SecurityWorldMarket

11/12/2014

The future of Access Control as a Service

Englewood, Co (USA)

Many questions still exist for providers and future adopters of ACaaS; however, market research company, IHS expects ACaaS to thrive over the long term – the global market size is expected to exceed $530 million by 2018 and $1.8 billion by 2025.

IHS analyst, Blake Kozak believes there are many challenges to be addressed before the ACaaS market sees real pace in growth.  For example, how will the electronic access control industry embrace the cloud in the coming years? Will governments see the value in using commercial cloud resources? Will governments create standards and best practices to ease restrictions on cloud storage across borders? Will operational expenditure (opex) options open the door to more SMB adoption? With the cost per door coming down for access control solutions, will the market opportunity for access control as a service (ACaaS) be negatively impacted?

However, driving the growth will be the global adoption of cloud and virtualisation in other sectors, not related to security, and the services associated with ACaaS . During the first half of 2014, IHS calculated that multi-tenant data centre sales grew by 12.7% on a global basis. As it relates to access control, IHS expects the commoditisation of access control hardware to draw more attention to value-added services and ROI. As a result, channel partners and providers who are more specialised in IT, integration and mobility (remote connectivity) could see more growth in the long term.

Although the access control industry is inherently slow to adopt new technologies, end-user adoption and awareness is only half the battle. Unless they were born in the cloud, most integrators and installers must change a long standing mind set of selling boxes and components and begin selling services, features and concepts. Additionally, they must know the IT side of the business and be able to answer questions regarding redundancy, certifications, hacking, and other buzz words associated with cloud-based services and ACaaS.  Although it is a difficult process, the access control industry is already moving in this direction. Starwood Hotels offer mobile keys over Bluetooth, banking headquarters have installed wireless locks and the residential market is embracing mobile security at a rapid pace.

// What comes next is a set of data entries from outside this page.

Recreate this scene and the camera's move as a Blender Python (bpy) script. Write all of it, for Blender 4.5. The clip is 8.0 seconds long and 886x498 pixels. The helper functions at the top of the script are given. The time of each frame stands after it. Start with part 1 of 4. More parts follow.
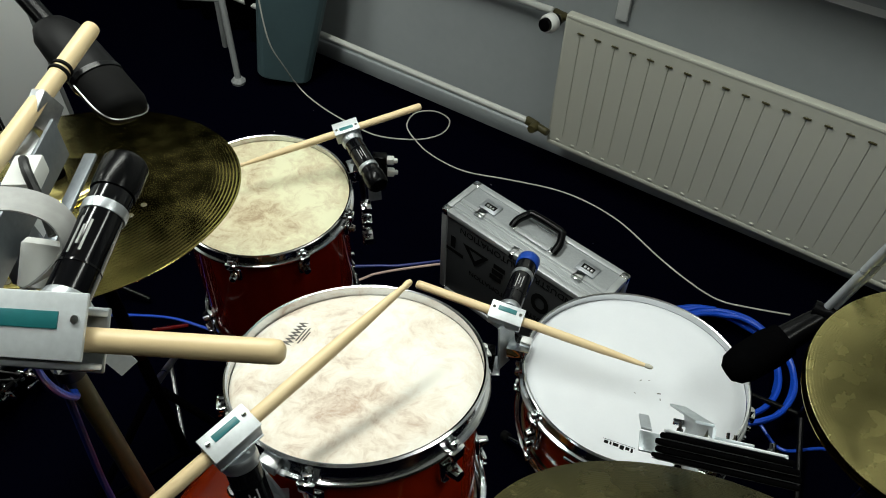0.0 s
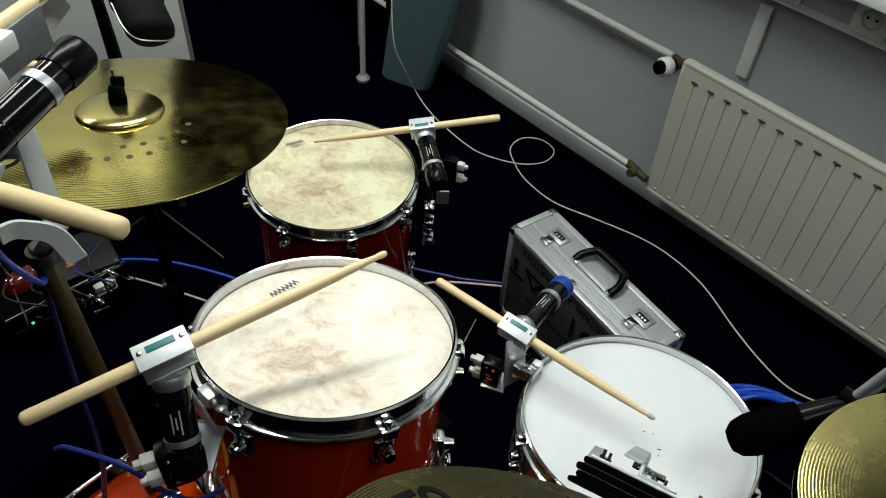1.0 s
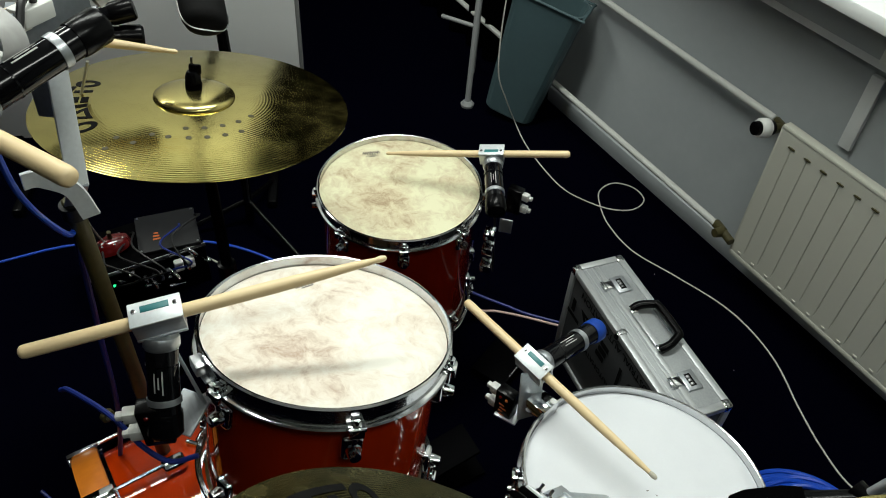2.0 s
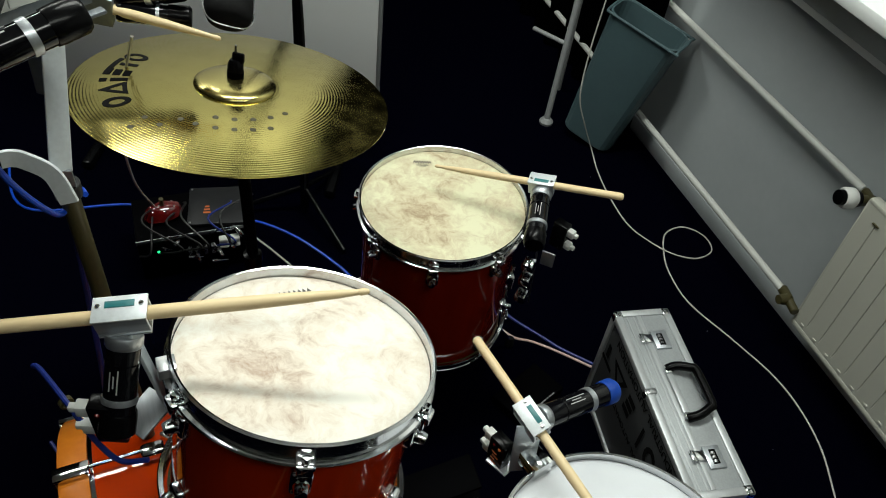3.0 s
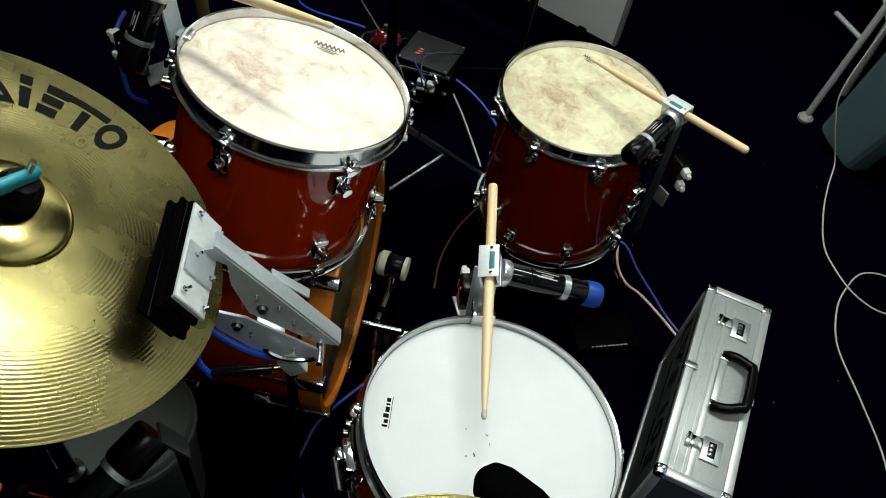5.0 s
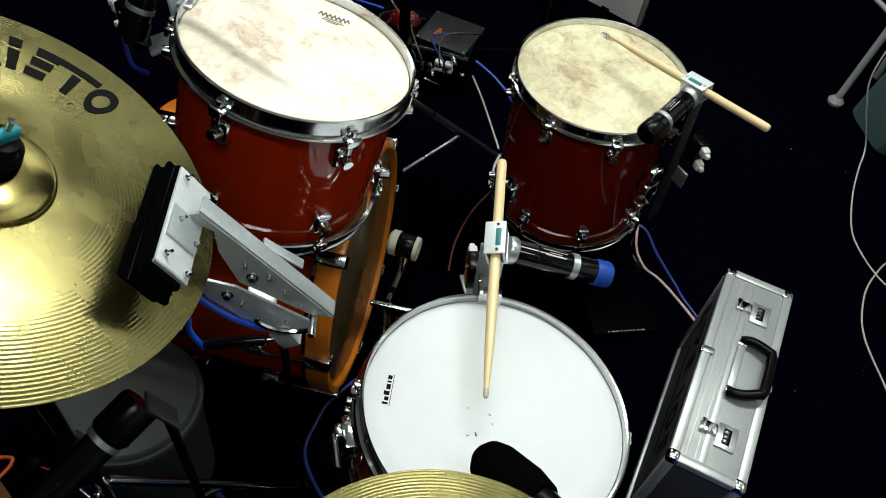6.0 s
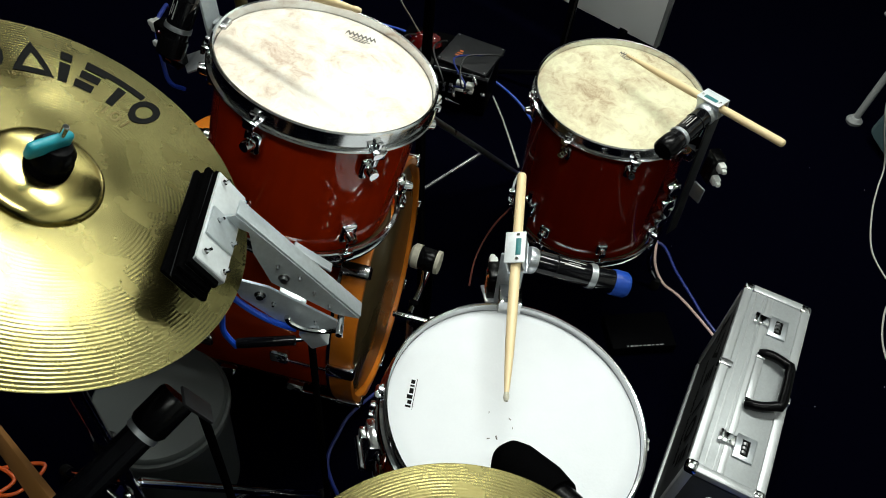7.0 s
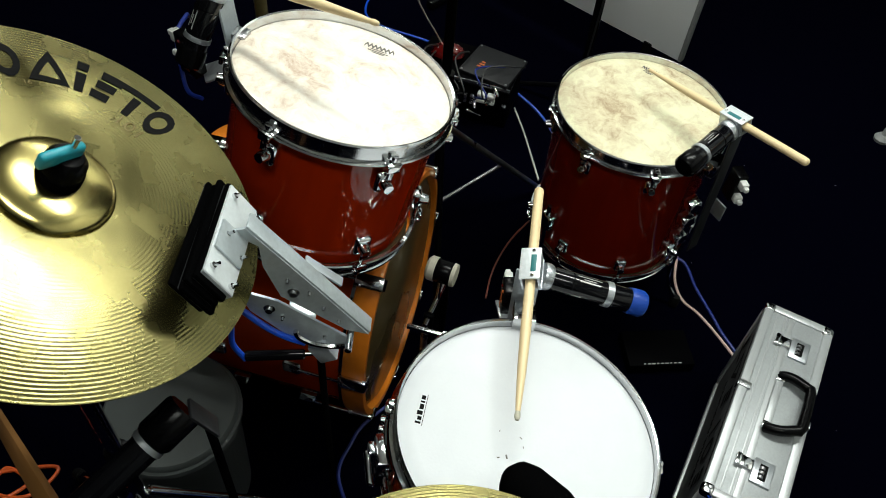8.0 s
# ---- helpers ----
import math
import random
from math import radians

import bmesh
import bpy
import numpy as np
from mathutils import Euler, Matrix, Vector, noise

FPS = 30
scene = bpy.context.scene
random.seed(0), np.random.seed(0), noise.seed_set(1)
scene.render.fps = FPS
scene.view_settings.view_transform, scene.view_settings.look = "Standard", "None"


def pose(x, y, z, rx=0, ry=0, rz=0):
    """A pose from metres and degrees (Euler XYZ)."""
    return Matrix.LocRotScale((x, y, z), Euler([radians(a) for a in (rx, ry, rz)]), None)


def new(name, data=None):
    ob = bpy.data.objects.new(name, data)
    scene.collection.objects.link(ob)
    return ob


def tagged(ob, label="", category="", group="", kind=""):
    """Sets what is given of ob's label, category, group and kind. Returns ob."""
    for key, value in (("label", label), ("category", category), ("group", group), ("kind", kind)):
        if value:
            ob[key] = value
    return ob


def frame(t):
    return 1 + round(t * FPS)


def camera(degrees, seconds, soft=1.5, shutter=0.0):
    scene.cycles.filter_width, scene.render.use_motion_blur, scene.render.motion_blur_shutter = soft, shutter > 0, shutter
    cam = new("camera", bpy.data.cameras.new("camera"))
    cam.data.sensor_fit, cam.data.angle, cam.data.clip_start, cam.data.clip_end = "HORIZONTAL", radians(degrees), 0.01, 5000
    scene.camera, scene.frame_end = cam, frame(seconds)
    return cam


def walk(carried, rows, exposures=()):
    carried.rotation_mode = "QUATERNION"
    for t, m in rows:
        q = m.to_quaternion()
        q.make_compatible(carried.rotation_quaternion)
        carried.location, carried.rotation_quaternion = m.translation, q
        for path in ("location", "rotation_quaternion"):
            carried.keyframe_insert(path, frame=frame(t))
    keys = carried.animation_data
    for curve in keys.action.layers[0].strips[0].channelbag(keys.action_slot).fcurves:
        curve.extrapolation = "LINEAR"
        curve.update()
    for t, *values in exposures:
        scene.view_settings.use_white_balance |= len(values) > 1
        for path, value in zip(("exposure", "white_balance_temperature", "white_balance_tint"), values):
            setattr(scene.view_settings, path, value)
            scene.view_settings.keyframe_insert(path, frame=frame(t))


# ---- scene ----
EXPOSURES = ((0.0, -0.46), (3.0, -0.48), (6.0, -0.28), (8.0, -0.2))
cam = camera(60.01, 8.0, soft=1.0)
# seconds, eye, heading to the left of +y, tilt up, lean
ROWS = [
    (0, 0.0921, 0.1664, 1.6707, 31.65, -48.08, 2.10),
    (0.5, 0.1249, 0.2098, 1.6449, 34.93, -47.03, 0.24),
    (1, 0.2443, 0.2482, 1.6237, 45.86, -45.72, 3.91),
    (1.2, 0.2872, 0.2480, 1.6242, 49.27, -44.86, 6.26),
    (2.3, 0.3391, 0.3885, 1.6235, 61.06, -43.71, 3.41),
    (2.5, 0.3317, 0.4142, 1.6297, 63.26, -43.81, 4.08),
    (3, 0.3067, 0.4630, 1.6243, 66.35, -44.67, 7.81),
    (3.5, 0.3285, 0.5570, 1.5757, 74.54, -48.05, 11.82),
    (3.8, 0.3820, 0.7014, 1.5692, 83.52, -50.77, 10.87),
    (4, 0.4279, 0.7761, 1.5735, 88.15, -51.87, 10.38),
    (4.2, 0.4592, 0.8218, 1.5708, 89.54, -53.14, 10.70),
    (4.5, 0.4881, 0.8708, 1.5720, 94.84, -51.85, 9.21),
    (4.7, 0.5105, 0.8825, 1.5673, 96.69, -50.38, 10.38),
    (5.8, 0.5000, 0.9274, 1.5300, 100.23, -51.39, 8.92),
    (6, 0.4992, 0.9307, 1.5279, 100.89, -51.48, 8.59),
    (6.5, 0.5228, 0.9352, 1.5366, 102.19, -50.86, 7.61),
    (7, 0.5374, 0.9385, 1.5419, 103.56, -49.91, 6.70),
    (7.5, 0.5316, 0.9405, 1.5434, 104.88, -49.54, 6.34),
    (8, 0.5213, 0.9432, 1.5410, 106.07, -49.49, 6.02),
]


def eye_pose(x, y, z, yaw, pitch, roll):
    return pose(x, y, z, 0, 0, yaw) @ pose(0, 0, 0, 90 + pitch) @ pose(0, 0, 0, 0, 0, roll)


walk(cam, [(t, eye_pose(*r)) for t, *r in ROWS], EXPOSURES)

# ---------- light ----------
world = bpy.data.worlds.new("room_world")
scene.world = world
world.use_nodes = True
world.node_tree.nodes["Background"].inputs[0].default_value = (0.75, 0.85, 1.0, 1)
world.node_tree.nodes["Background"].inputs[1].default_value = 0.002


def tube_lamp(x, y, z, sx, sy, watts, colour):
    data = bpy.data.lights.new("ceiling_lamp_light", "AREA")
    data.shape, data.size, data.size_y, data.energy, data.color = "RECTANGLE", sx, sy, watts, colour
    ob = new("ceiling_lamp_light", data)
    ob.matrix_world = pose(x, y, z)
    return ob


# second fixture is an unseen one, added to brighten the board and drum fronts
TUBES = [(-1.0, 1.05, 60), (0.75, 0.9, 20), (-2.6, -0.3, 44)]
for tx, ty, watts in TUBES:
    tube_lamp(tx, ty, 2.655, 0.24, 1.5, watts, (0.95, 1.0, 0.93))

# ---------- materials ----------


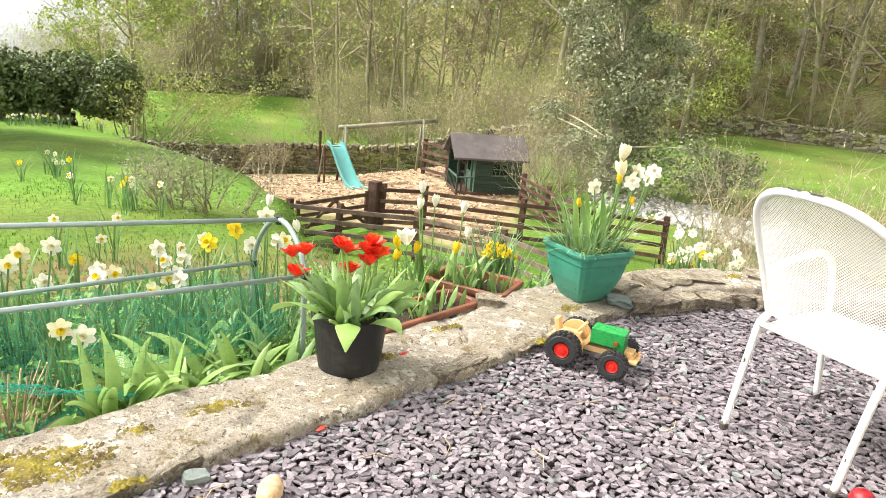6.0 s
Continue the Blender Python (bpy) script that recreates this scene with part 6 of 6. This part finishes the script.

For the questions listed above, the short answer is, Yes, and the access control industry will continue to embrace the cloud, albeit, at a much slower pace than originally projected. Today, most providers of ACaaS do not specialise in ACaaS only. As a result, ACaaS remains a small portion of most monitoring stations and integrators’ overall business. One reason why these channel partners do not specialise in only ACaaS is because it wouldn’t be profitable, at least not at the beginning. With the ACaaS model, a large number of accounts is critical so many channel partners are even holding off on providing managed services until more accounts are added. Additionally, most of these providers do not have a ‘true cloud’ model as defined by NIST. Most of these providers rely on only a handful of servers to provide services. Until end-users begin requesting and using ACaaS in droves and integration with video and other services transpires, IHS expects that this non-true cloud model will suffice for most end-users. 

Furthermore, IHS expects that governments will continue to embrace the cloud, but since they must find ways to manage resource and security, which for the government, is often a lengthy and expensive venture. The US government has already started down this path with Milcloud and other initiatives. For the EU, the European Cloud Partnership (Trusted Cloud) has acted as a starting point and blueprint for the future.

Overall, IHS expects ACaaS to continue to grow and expand due to the flexibility of the offering not provided by on-site solutions. For example, end-users can manage the entire solution themselves, while outsourcing the infrastructure maintenance. Or they can pay an additional fee and the entire solution will be managed for them from monitoring, report printing, badging, granting access rights and etc. Or they could choose to only outsource certain tasks and they can lump a portion (in some cases 100%) of the hardware cost into a monthly fee, reducing the barrier to entry. Hindering growth is the continued decline in the cost per door (hardware), privacy concerns, web-based panels, custom billing, hacking, cross border privacy agreements and market education.